About the Author:
Hasia R. Diner is Director of the Goldstein-Goren Center for American Jewish History and Paul S. and Sylvia Steinberg Professor of American Jewish History at New York University. She is the author of The Jews of the United States, 1645 to 2000; Hungering for America: Italian, Irish and Jewish Foodways in the Age of Migration; Her Works Praise Her: A History of Jewish Women in America from Colonial Times to the Present; The Lower East Side Memories: The Jewish Place in America; In the Almost Promised Land: American Jews and Blacks, 1915–1935; and A Time for Gathering, 1820–1880: The Second Migration (Volume 2 of The Jewish People of America, edited by Henry Feingold) and coeditor of Remembering the Lower East Side: American Jewish Reflections.
From Publishers Weekly:
A Chanukah menorah with each of its eight branches topped by a mini Statue of Liberty exemplifies as well as anything in this fascinating volume the deep connection that Jews have developed with America and its culture over the past 350 years. This handsome volume, which explores that connection, accompanies an exhibit at the Library of Congress, which will also travel to Cincinnati, New York City and Los Angeles.

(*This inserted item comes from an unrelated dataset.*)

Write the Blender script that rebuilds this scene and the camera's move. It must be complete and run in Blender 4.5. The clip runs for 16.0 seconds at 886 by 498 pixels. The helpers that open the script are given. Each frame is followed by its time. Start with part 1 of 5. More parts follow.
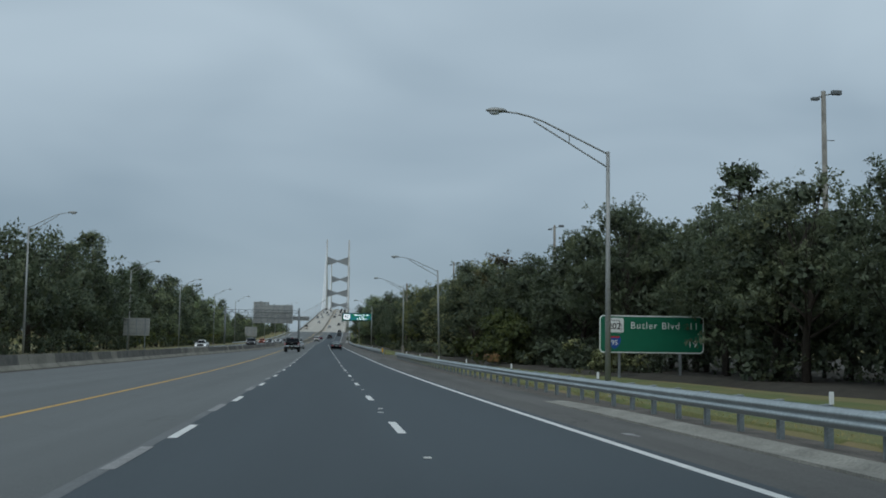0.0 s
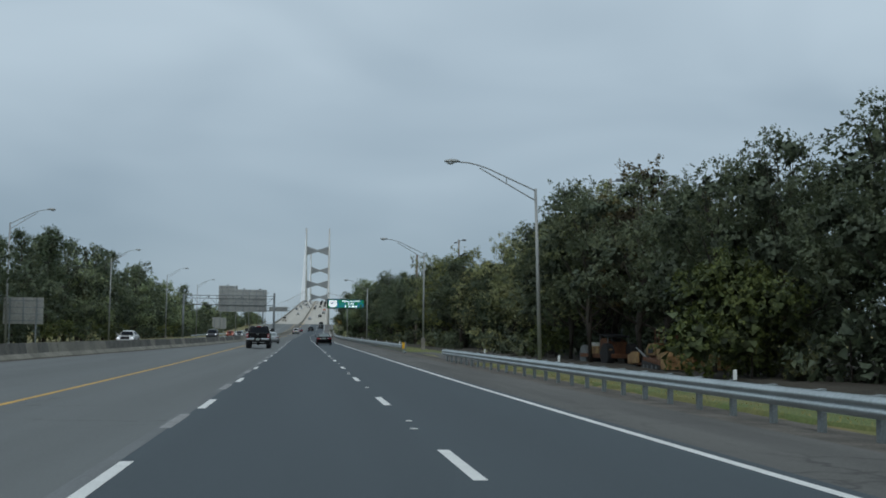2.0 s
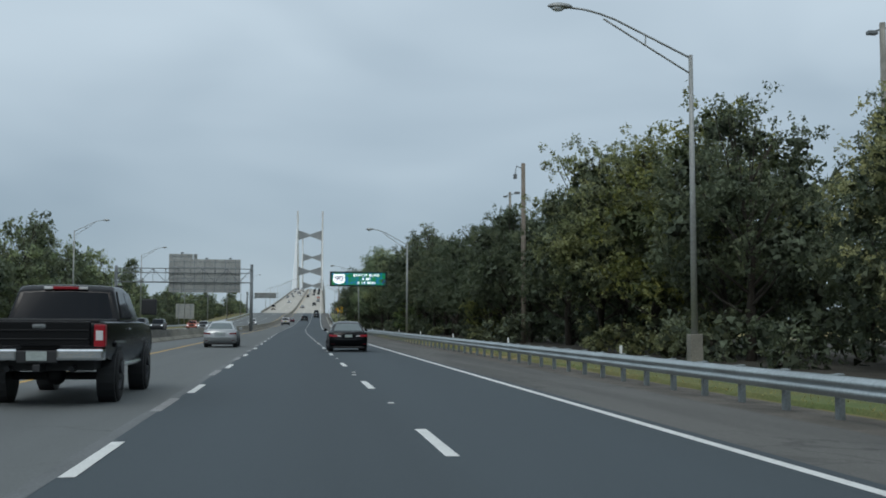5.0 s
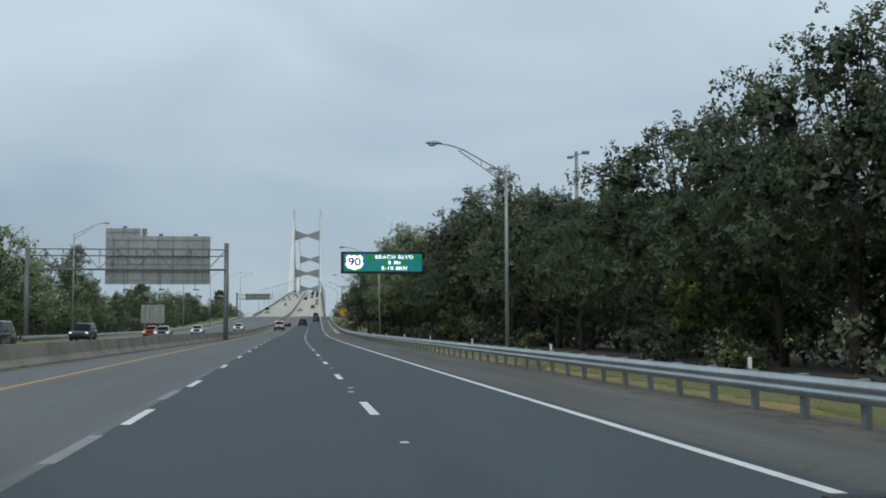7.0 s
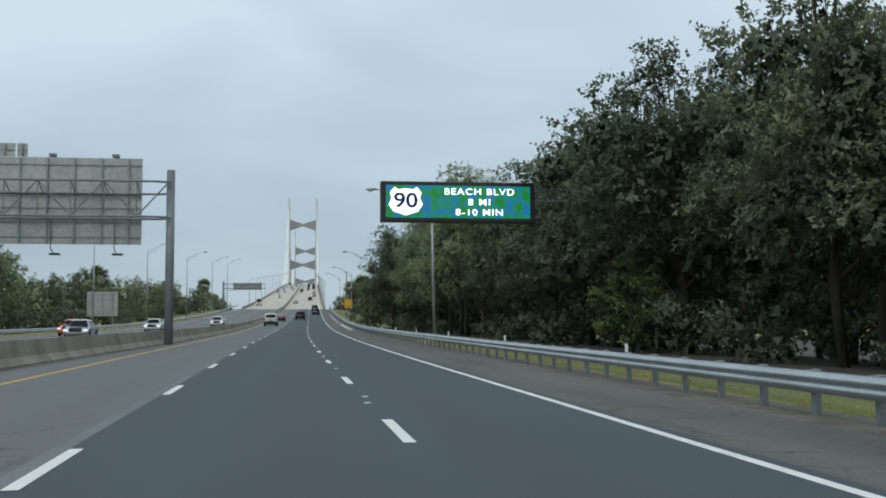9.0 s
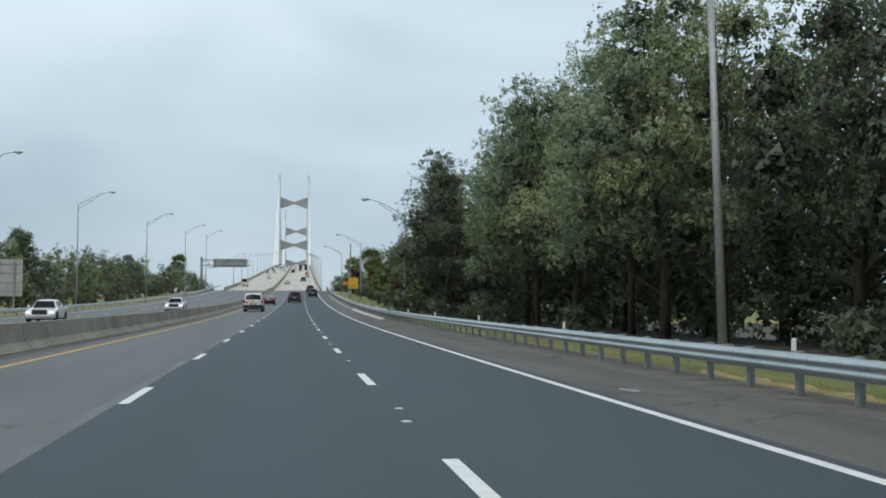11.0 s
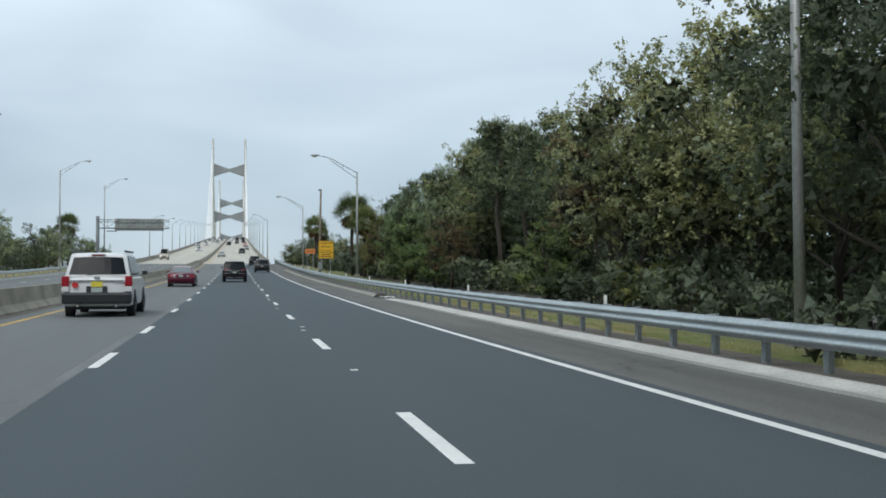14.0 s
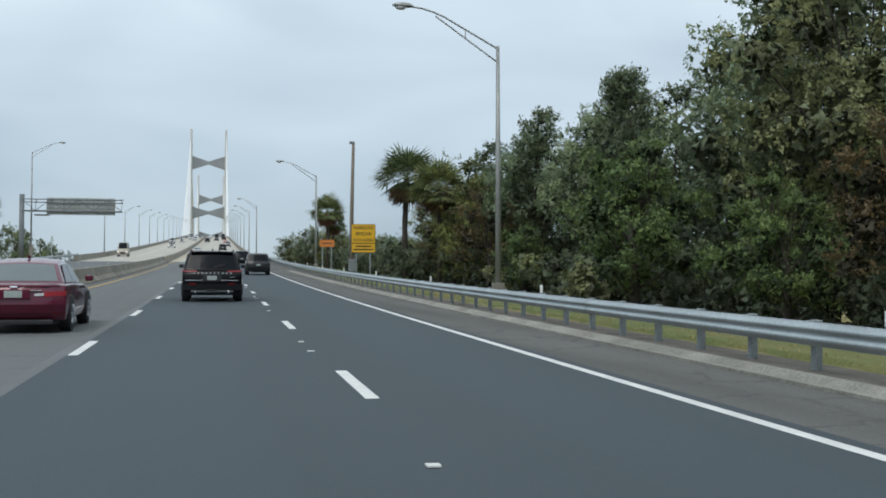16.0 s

But the book stands on its own, both as a historical assessment and as a lovely coffee table book filled with illuminating images from the Library’s vast holdings. Many of the articles are by major scholars, such as Jonathan Sarna, Deborah Dash Moore and Leonard Dinnerstein. Jack Wertheimer’s essay on "American Jewry Since 1945" includes posters highlighting Jewish concerns, such as the demand to free Soviet Jewry. Sarna’s essay on Judaism in America includes the title page of Rabbi Isaac Mayer Wise’s Reform prayer book, appropriately titled Minhag Amerika (the American rite). The bad is remembered—the lynching of Leo Frank, the anti-Semitic rants of Father Coughlin—but so is the good—the joys of Yiddish theater, the flourishing of Jewish women in America. Comprehensive, beautiful and erudite, this is an excellent gift for anyone interested in Jewish American history and culture.